Lieutenant Governor Dan Patrick has made a ERCOT repricing proposal his first political crusade of this year’s session, creating tensions with Governor Abbott and House Speaker Dade Phelan. In doing so, he made Abbott’s newly appointed PUC Chair Arthur D’Andrea his personal punching bag. / Dallas Morning News 

Some on Wall Street profited off Texas blackouts. In a private call, a top regulator pledged he would try to protect their windfall.

Abbott’s aforementioned new Public Utility Commission Chair Arthur D’Andrea was heard on a leaked private phone call assuring Wall Street investors that he would help protect the millions in profits they made during the Texas winter storm by opposing the Texas Senate’s proposed clawback of exorbitant electricity prices in the final days of the storm. He also boasted that he was untouchable in his new position as head of the powerful regulator. Hours after Texas Monthly broke news of his comments, Abbott demanded his resignation. D’Andrea will be the third of the PUC’s three commissioners to step down since the power outages. / Texas Monthly 

Senate committee approves seven Texas abortion bills after one-sided marathon hearing

The Senate Committee on State Affairs approved several pieces of anti-abortion legislation Tuesday afternoon, including a “heartbeat bill” that would ban abortion at six weeks. The votes came after marathon hearings on Monday that went past midnight. However, the overwhelming majority who testified were anti-abortion advocates. That’s because public testimony was limited only to those who came in person. Abortion rights advocates said they didn’t show up in droves to speak against the bills—as they have in past sessions—because of safety concerns from the pandemic. / Dallas Morning News 

Abbott quietly disbanded his Strike Force to Open Texas. Five months later, he lifted pandemic restrictions.

Two former members of the Governor’s strike force said communication between Abbott and the strike force typically was a one-way street, with the governor informing the panel on conference calls about his plans—leaving little time for questions and no time for any real discussion. / Austin American-Statesman 

All Hat, No Cattle

The Texas Legislature is known for its outlandish members, ludicrous antics, and right-wing flare-ups. Here’s your weekly dose.

Somewhat belatedly, we’re featuring State Representative Tan Parker, R-Flower Mound, for a bill he filed earlier this month that would establish the “Texas 1836 Project.” A Texas-specific version of former President Donald Trump’s now-defunct “1776 Commission,” which sought to promote a purported “pro-American curriculum.” Both projects come as responses to the New York Times own “1619 Project,” which aimed to reframe U.S. history by centering the wide-ranging consequences of slavery and contributions of Black Americans. 

Parker says the 1836 Project, named for the year Texas gained its independence from Mexico, is about protecting the state’s history. “Throughout recent years, we have witnessed the destruction of historical monuments as many attempt to rewrite the past. Many of our children are taught to denounce Texas history and do not understand what it means to be a virtuous citizen,” Parker said in a statement announcing the bill. 

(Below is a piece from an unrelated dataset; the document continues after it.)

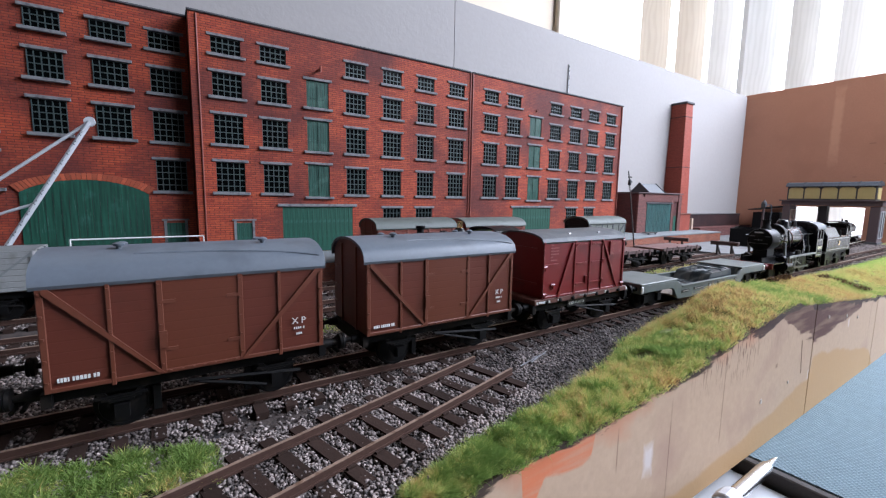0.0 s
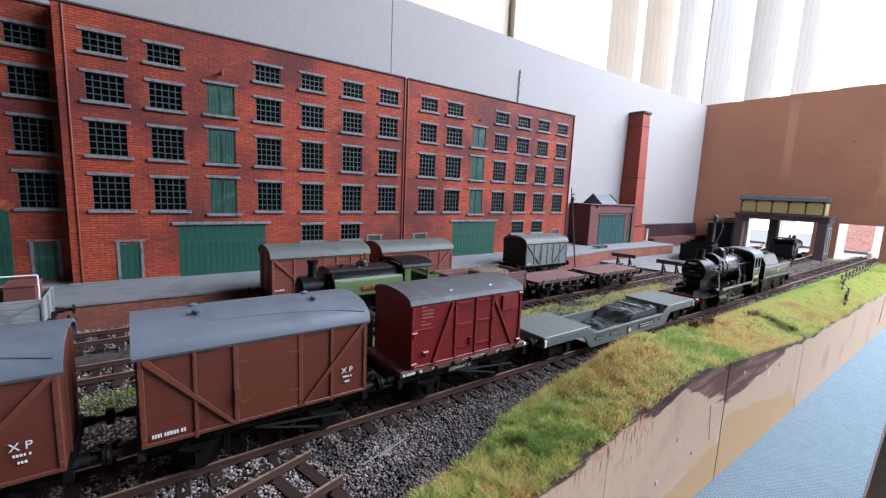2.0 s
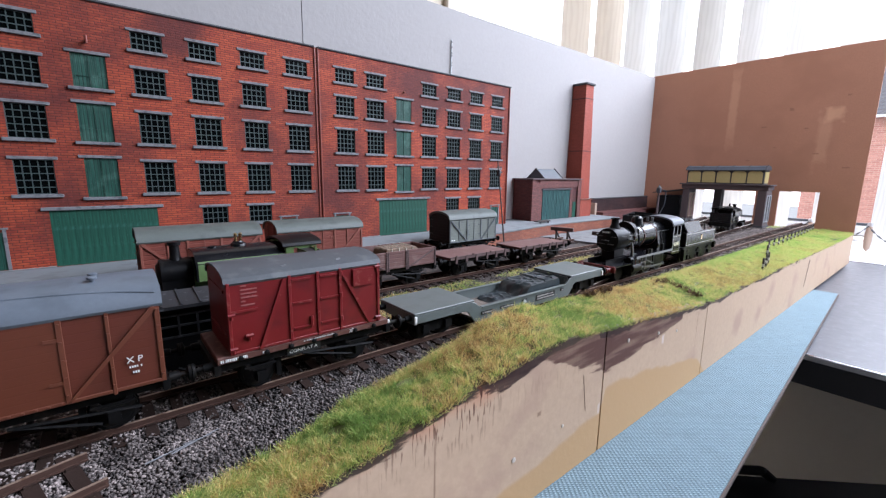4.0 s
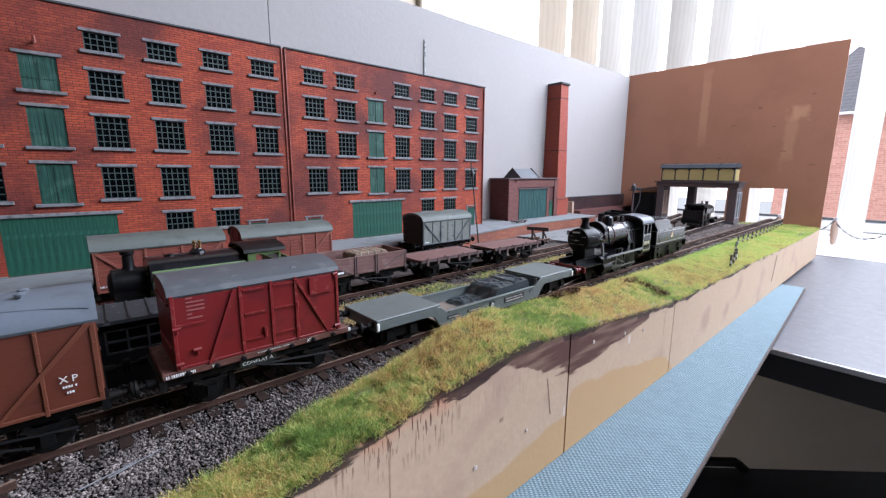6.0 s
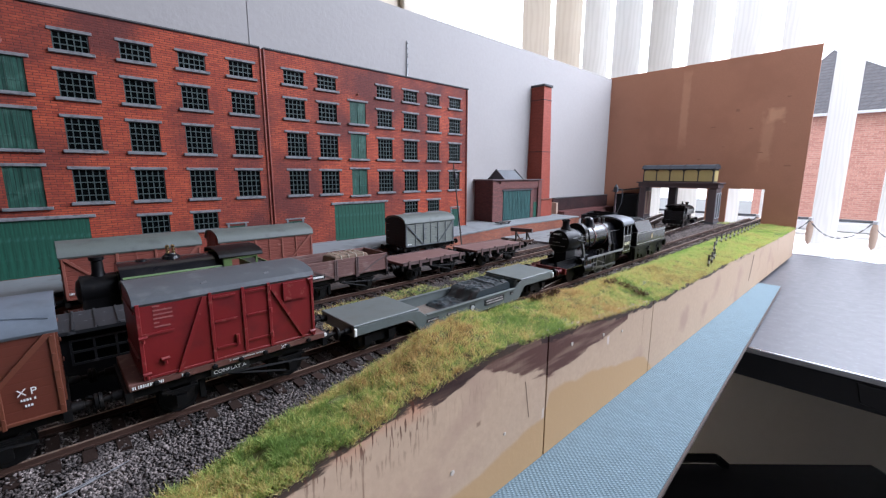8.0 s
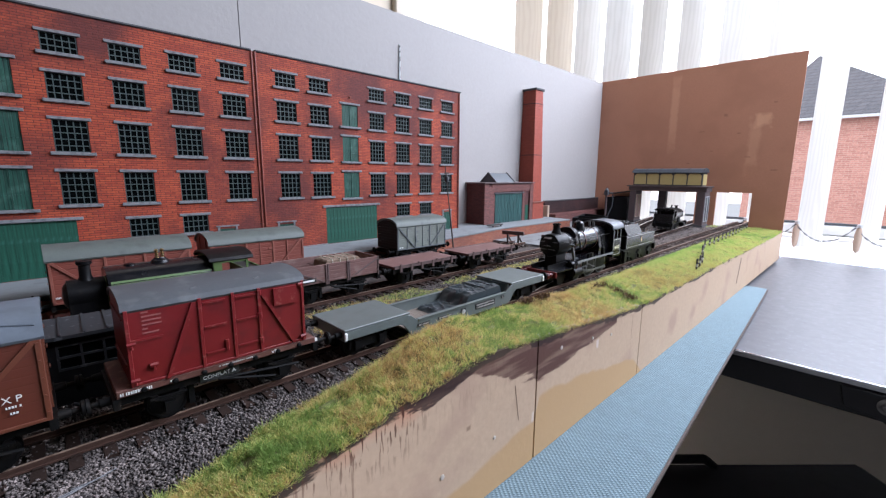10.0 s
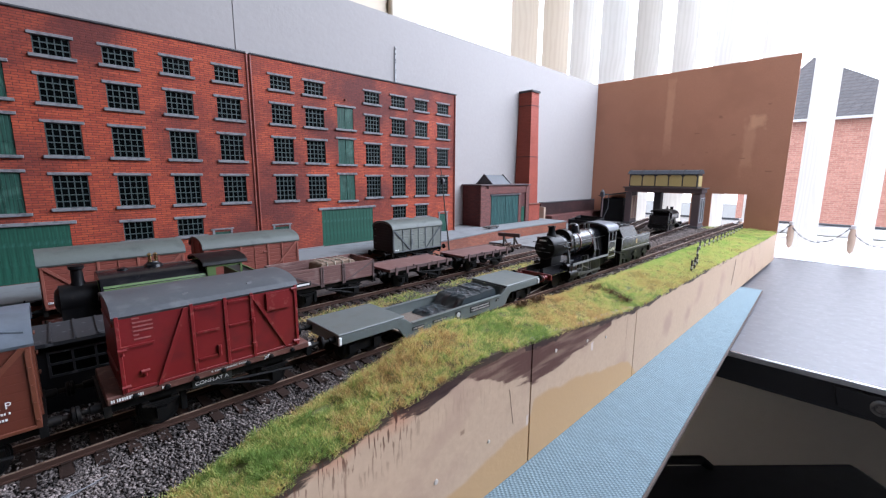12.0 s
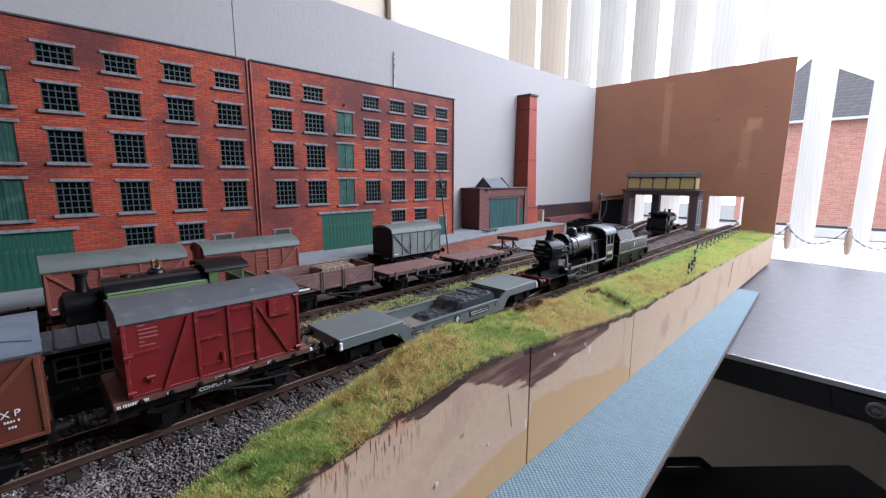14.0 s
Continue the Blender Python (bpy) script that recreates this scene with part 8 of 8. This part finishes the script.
def grass_mat():
    m = bpy.data.materials.new("static_grass")
    m.use_nodes = True
    t, n = m.node_tree, m.node_tree.nodes
    b = n["Principled BSDF"]
    co, big, mid, rnd = n.new("ShaderNodeTexCoord"), n.new("ShaderNodeTexNoise"), n.new("ShaderNodeTexNoise"), n.new("ShaderNodeNewGeometry")
    big.inputs["Scale"].default_value, big.inputs["Detail"].default_value = 17.0, 3
    mid.inputs["Scale"].default_value, mid.inputs["Detail"].default_value = 60.0, 4
    t.links.new(co.outputs["Object"], big.inputs["Vector"])
    t.links.new(co.outputs["Object"], mid.inputs["Vector"])
    tuft, ta = n.new("ShaderNodeTexNoise"), n.new("ShaderNodeMath")
    tuft.inputs["Scale"].default_value, tuft.inputs["Detail"].default_value = 230.0, 2
    t.links.new(co.outputs["Object"], tuft.inputs["Vector"])
    ta.operation = "MULTIPLY_ADD"
    t.links.new(tuft.outputs[0], ta.inputs[0])
    ta.inputs[1].default_value, ta.inputs[2].default_value = 0.6, -0.335
    tb = n.new("ShaderNodeMath")
    t.links.new(ta.outputs[0], tb.inputs[0])
    t.links.new(big.outputs[0], tb.inputs[1])
    a = n.new("ShaderNodeMath")
    a.operation = "MULTIPLY_ADD"
    t.links.new(mid.outputs[0], a.inputs[0])
    a.inputs[1].default_value = 0.55
    t.links.new(tb.outputs[0], a.inputs[2])
    c = n.new("ShaderNodeMath")
    c.operation = "MULTIPLY_ADD"
    t.links.new(rnd.outputs["Random Per Island"], c.inputs[0])
    c.inputs[1].default_value = 0.30
    sx, where, far = n.new("ShaderNodeSeparateXYZ"), n.new("ShaderNodeValToRGB"), n.new("ShaderNodeMath")
    t.links.new(co.outputs["Object"], sx.inputs[0])
    t.links.new(sx.outputs[0], where.inputs[0])
    wr = where.color_ramp.elements
    wr[0].position, wr[0].color, wr[1].position, wr[1].color = 0.0, (0.0, 0.0, 0.0, 1), 0.56, (0.28, 0.28, 0.28, 1)
    for p, q in ((0.10, 0.12), (0.15, 0.20), (0.195, 0.58), (0.225, 0.82), (0.255, 0.50), (0.285, 0.50), (0.325, 0.72), (0.38, 0.58), (0.43, 0.74), (0.48, 0.66)):
        wr.new(p).color = (q, q, q, 1)
    far.operation = "MULTIPLY_ADD"
    far.inputs[1].default_value, far.inputs[2].default_value = 0.29, -0.205
    t.links.new(where.outputs[0], far.inputs[0])
    greener = n.new("ShaderNodeMath")
    t.links.new(a.outputs[0], greener.inputs[0])
    t.links.new(far.outputs[0], greener.inputs[1])
    t.links.new(greener.outputs[0], c.inputs[2])
    ramp = n.new("ShaderNodeValToRGB")
    e = ramp.color_ramp.elements
    e[0].position, e[0].color = 0.57, (0.195, 0.300, 0.074, 1)
    e[1].position, e[1].color = 1.0, (0.46, 0.28, 0.115, 1)
    for p, q in ((0.69, (0.355, 0.455, 0.130, 1)), (0.76, (0.52, 0.55, 0.17, 1)), (0.83, (0.71, 0.60, 0.24, 1)), (0.91, (0.78, 0.57, 0.25, 1))):
        k = e.new(p)
        k.color = q
    t.links.new(c.outputs[0], ramp.inputs[0])
    lime, limed = n.new("ShaderNodeMix"), n.new("ShaderNodeMapRange")
    lime.data_type = "RGBA"
    lime.inputs[7].default_value = (0.44, 0.64, 0.16, 1)
    t.links.new(sx.outputs[0], limed.inputs[0])
    limed.inputs[1].default_value, limed.inputs[2].default_value, limed.inputs[3].default_value, limed.inputs[4].default_value = 0.36, 0.62, 0.0, 0.36
    t.links.new(limed.outputs[0], lime.inputs[0])
    t.links.new(ramp.outputs[0], lime.inputs[6])
    t.links.new(lime.outputs[2], b.inputs["Base Color"])
    b.inputs["Roughness"].default_value, b.inputs["Specular IOR Level"].default_value = 0.75, 0.2
    tr, mx = n.new("ShaderNodeBsdfTranslucent"), n.new("ShaderNodeMixShader")
    t.links.new(lime.outputs[2], tr.inputs[0])
    mx.inputs[0].default_value = 0.5
    t.links.new(b.outputs[0], mx.inputs[1])
    t.links.new(tr.outputs[0], mx.inputs[2])
    t.links.new(mx.outputs[0], n["Material Output"].inputs[0])
    return m


M["grass"] = grass_mat()


def joined(name, verts, faces_per, material, label, category):
    """One mesh of many small loose pieces: verts (n, k, 3), with the same triangles in each."""
    n, k, _ = verts.shape
    tri = np.asarray(faces_per, dtype=np.int32)
    idx = (np.arange(n, dtype=np.int32)[:, None, None] * k + tri[None]).reshape(-1)
    me = bpy.data.meshes.new(name)
    me.vertices.add(n * k)
    me.vertices.foreach_set("co", verts.astype(np.float32).reshape(-1))
    me.loops.add(len(idx))
    me.loops.foreach_set("vertex_index", idx)
    me.polygons.add(len(idx) // 3)
    me.polygons.foreach_set("loop_start", np.arange(0, len(idx), 3, dtype=np.int32))
    me.polygons.foreach_set("loop_total", np.full(len(idx) // 3, 3, dtype=np.int32))
    me.update(calc_edges=True)
    me.materials.append(M[material])
    return tagged(new(name, me), label, category, kind="stuff")


RS = np.random.RandomState(11)


def blades(spots, long, wide):
    """Grass blades standing at the spots (n, 3), leaning at random."""
    n = len(spots)
    a, b = RS.uniform(0, 2 * np.pi, n), RS.uniform(0, 2 * np.pi, n)
    h = long * RS.uniform(0.55, 1.25, n) * np.array([0.85 + 0.75 * noise.noise((p[0] * 240, p[1] * 260, 3.3)) for p in spots])
    lean = RS.uniform(0.45, 1.15, n) * h
    tip = spots + np.stack([np.cos(a) * lean, np.sin(a) * lean, np.sqrt(np.maximum(h * h - lean * lean * 0.7, 1e-9))], 1)
    mid = spots * 0.5 + tip * 0.5 + np.stack([0 * h, 0 * h, 0.12 * h], 1)
    side = np.stack([np.cos(b), np.sin(b), 0 * b], 1) * wide * RS.uniform(0.7, 1.3, n)[:, None]
    return np.stack([spots - side, spots + side, mid + side * 0.7, mid - side * 0.7, tip], 1)


spots = []
for _ in range(240000):
    x = 0.03 + (1.026 - 0.03) * RS.rand() ** 1.7
    f = lerp(x, FOOT)
    y = 0.0850 + (f + 0.001 - 0.0850) * RS.rand() ** 0.9
    bare = noise.noise((x * 90, y * 110, 7))
    if bare < -0.62:
        continue
    spots.append((x, y, bank(x, max(y, 0.0889)) - 0.0003))
for _ in range(16000):
    x = 0.03 + (1.026 - 0.03) * RS.rand() ** 1.6
    if noise.noise((x * 70, 4, 2)) > -0.2:
        spots.append((x, RS.uniform(0.0838, 0.0868), lerp(x, RIM) + RS.uniform(-0.0012, 0.0006)))
joined("grass", blades(np.array(spots), 0.0034, 0.00010), [(0, 1, 2), (0, 2, 3), (3, 2, 4)], "grass", "short green and straw-coloured static grass on the bank", "grass")


def strip(x, y):
    """Where grass grows between the tracks."""
    w = noise.noise((x * 38, y * 60, 5)) * 0.006
    if x < 0.115:
        return 0.205 + w < y < 0.2265 + w * 0.4 and x > -0.03
    if x < 0.50:
        return 0.186 + w < y < 0.229 + w * 0.6 and noise.noise((x * 22, y * 40, 1)) > -0.22 and x > 0.150
    return False


spots = []
for _ in range(110000):
    x, y = RS.uniform(-0.06, 0.5), RS.uniform(0.112, 0.235)
    near = -0.075 < x < -0.006 and 0.1185 + 0.004 * noise.noise((x * 60, 1, 1)) - (x + 0.02) * 0.25 < y < 0.1400 - (x + 0.04) * 0.20
    if near or strip(x, y):
        spots.append((x, y, 0.0022))
for _ in range(42000):
    x, y = RS.uniform(-0.078, -0.004), RS.uniform(0.112, 0.150)
    if 0.1170 + 0.005 * noise.noise((x * 60, 1, 1)) - (x + 0.02) * 0.25 < y < 0.1405 + 0.003 * noise.noise((x * 70, 2, 1)) - (x + 0.04) * 0.20:
        spots.append((x, y, 0.0022))
joined("grass", blades(np.array(spots), 0.0032, 0.00013), [(0, 1, 2), (0, 2, 3), (3, 2, 4)], "grass", "thin green static grass between the tracks", "grass")

spots = [(RS.uniform(0.985, 1.026), RS.uniform(0.1690, 0.1900), 0.0022) for _ in range(900)]
joined("grass", blades(np.array(spots), 0.0030, 0.00016), [(0, 1, 2), (0, 2, 3), (3, 2, 4)], "grass", "yellow-green tuft of grass beside the bridge pier", "grass")

# brown clumps of torn turf on the bank
for k, (x, y, sx, sy) in enumerate(((0.4090, 0.0945, 0.0020, 0.0026), (0.4110, 0.1045, 0.0026, 0.0040), (0.4070, 0.1150, 0.0040, 0.0018), (0.3180, 0.1185, 0.0022, 0.0012), (0.3310, 0.1160, 0.0030, 0.0012))):
    rg = random.Random(k)
    pts = np.array([(x + rg.gauss(0, sx), y + rg.gauss(0, sy), 0) for _ in range(130 if k < 3 else 300)])
    pts[:, 2] = [bank(a, b) + rg.uniform(0.0004, 0.0026) for a, b, _ in pts]
    joined("turf_clump", blades(pts, 0.0028, 0.00030), [(0, 1, 2), (0, 2, 3), (3, 2, 4)], "turf", "dry brown clump of torn turf along the baseboard joint" if k < 3 else "dry brown clump of torn turf", "turf")

for k, (x, y) in enumerate(FENCE):
    z = bank(x, y) - 0.001
    if k == 0:
        bm = box(N(), -0.0007, 0.0007, -0.0007, 0.0007, 0, 0.0125)
        fence = thing("fence", "low black and off-white post fence along the bank", "fence")
        FP = part("post", bm, "timber", fence)
        FB = part("band", box(N(), -0.0008, 0.0008, -0.0008, 0.0008, 0.0045, 0.0072), "fence_white", FP, "off-white painted band")
        FP.matrix_basis = pose(x, y, z)
    else:
        q = again(FP, x, y, z, parent=fence)
        w = again(FB, parent=q)
bm = N()
for (a, b), (c, d) in zip(FENCE, FENCE[1:]):
    tube(bm, (a, b, bank(a, b) + 0.0095), (c, d, bank(c, d) + 0.0095), 0.00035, 4)
    tube(bm, (a, b, bank(a, b) + 0.0050), (c, d, bank(c, d) + 0.0050), 0.00035, 4)
part("fence_rail", bm, "timber", fence)

# ---- ballast: single stones heaped between and beside the sleepers ----
OCT = np.array([(1, 0, 0), (-1, 0, 0), (0, 1, 0), (0, -1, 0), (0, 0, 1), (0, 0, -1)], dtype=float)
FAC = [(0, 2, 4), (2, 1, 4), (1, 3, 4), (3, 0, 4), (2, 0, 5), (1, 2, 5), (3, 1, 5), (0, 3, 5)]


def stones(spots, size):
    n = len(spots)
    v = np.tile(OCT, (n, 1, 1)) * RS.uniform(0.55, 1.2, (n, 6, 1)) * size[:, None, None] + RS.normal(0, 0.18, (n, 6, 3)) * size[:, None, None]
    v[:, :, 2] *= 0.75
    a = RS.uniform(0, 2 * np.pi, n)
    c, s = np.cos(a)[:, None], np.sin(a)[:, None]
    out = np.stack([c * v[:, :, 0] - s * v[:, :, 1], s * v[:, :, 0] + c * v[:, :, 1], v[:, :, 2]], 2)
    return out + spots[:, None, :]



# pale crumbs of torn plaster along the top of the middle panel
xs = 0.255 + 0.153 * RS.beta(1.6, 1.1, 420)
rim = np.array([lerp(x, RIM) for x in xs])
pts = np.stack([xs, 0.0868 + RS.normal(0, 0.0008, 420), rim + RS.uniform(-0.0004, 0.0007, 420)], 1)
joined("plaster_crumbs", stones(pts, RS.uniform(0.0003, 0.0011, 420)), FAC, "plaster", "pale crumbs of torn plaster on the panel's edge", "crumbs")

near = []
n = 150000
xs = -0.12 + 1.145 * RS.rand(n) ** 2.0
ys = RS.uniform(0.0885, 0.3255, n)
for x, y in zip(xs, ys):
    if y < lerp(x, FOOT) + 0.0006:
        continue
    if x > 0.575 and y > 0.2345 + (x - 0.59) * 0.31:
        continue
    if ((x - 0.012) / 0.020) ** 2 + ((y - 0.1385) / 0.0065) ** 2 < 1.0 + 1.1 * noise.noise((x * 160, y * 160, 2)) and RS.rand() < 0.86:
        continue
    cess = 0.2600 < y < 0.2860
    if cess and noise.noise((x * 30, y * 30, 3)) > -0.25:
        continue
    z = 0.0021 + 0.0010 * RS.rand() + 0.0006 * noise.noise((x * 40, y * 40, 8))
    if 0.1395 < y < 0.1480 or 0.1690 < y < 0.1765:
        z += 0.0010 * max(0.0, 0.45 + noise.noise((x * 130, y * 130, 6)))
    near.append((x, y, z))
for _ in range(26000):
    x = RS.uniform(-0.13, 0.12)
    y = RS.uniform(max(0.0892, lerp(x, FOOT)), 0.150)
    if ((x - 0.012) / 0.020) ** 2 + ((y - 0.1385) / 0.0065) ** 2 < 1.0 + 1.1 * noise.noise((x * 160, y * 160, 2)) and RS.rand() < 0.86:
        continue
    near.append((x, y, 0.0020 + 0.0008 * RS.rand() + 0.0005 * noise.noise((x * 40, y * 40, 8))))
for _ in range(30000):
    x = 0.11 + 0.24 * RS.rand() ** 1.5
    y = RS.uniform(lerp(x, FOOT), 0.1800)
    near.append((x, y, 0.0016 + 0.0009 * RS.rand() + 0.0005 * noise.noise((x * 40, y * 40, 8))))
near = np.array(near)
size = 0.00050 + 0.00032 * RS.rand(len(near)) + 0.00035 * np.clip(near[:, 0] - 0.3, 0, 1)
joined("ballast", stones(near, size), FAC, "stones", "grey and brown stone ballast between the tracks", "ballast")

His bill, HB 2497, would create a committee “to promote patriotic education and increase awareness of the Texas values that continue to stimulate boundless prosperity across this state.” The governor, lieutenant governor, and House speaker (all of whom are currently white conservative men) would each appoint a member to the committee. As the Dallas Morning News reported, this committee would be charged with creating a pamphlet to be handed out when Texans get their driver’s license that describes that specific historical narrative and how Texas fosters “liberty and freedom for businesses and families.” The committee would also be responsible for advising state agencies on how to best ensure “patriotic education is provided to the public” at state parks, museums, and landmarks.

Texas, which already mandates state history curriculum in public schools, has a notorious penchant for historical whitewashing. Just one example: it took 60 years and intense pressure for state leaders to finally agree to remove a plaque in the Texas Capitol that said the Civil War had nothing to do with slavery.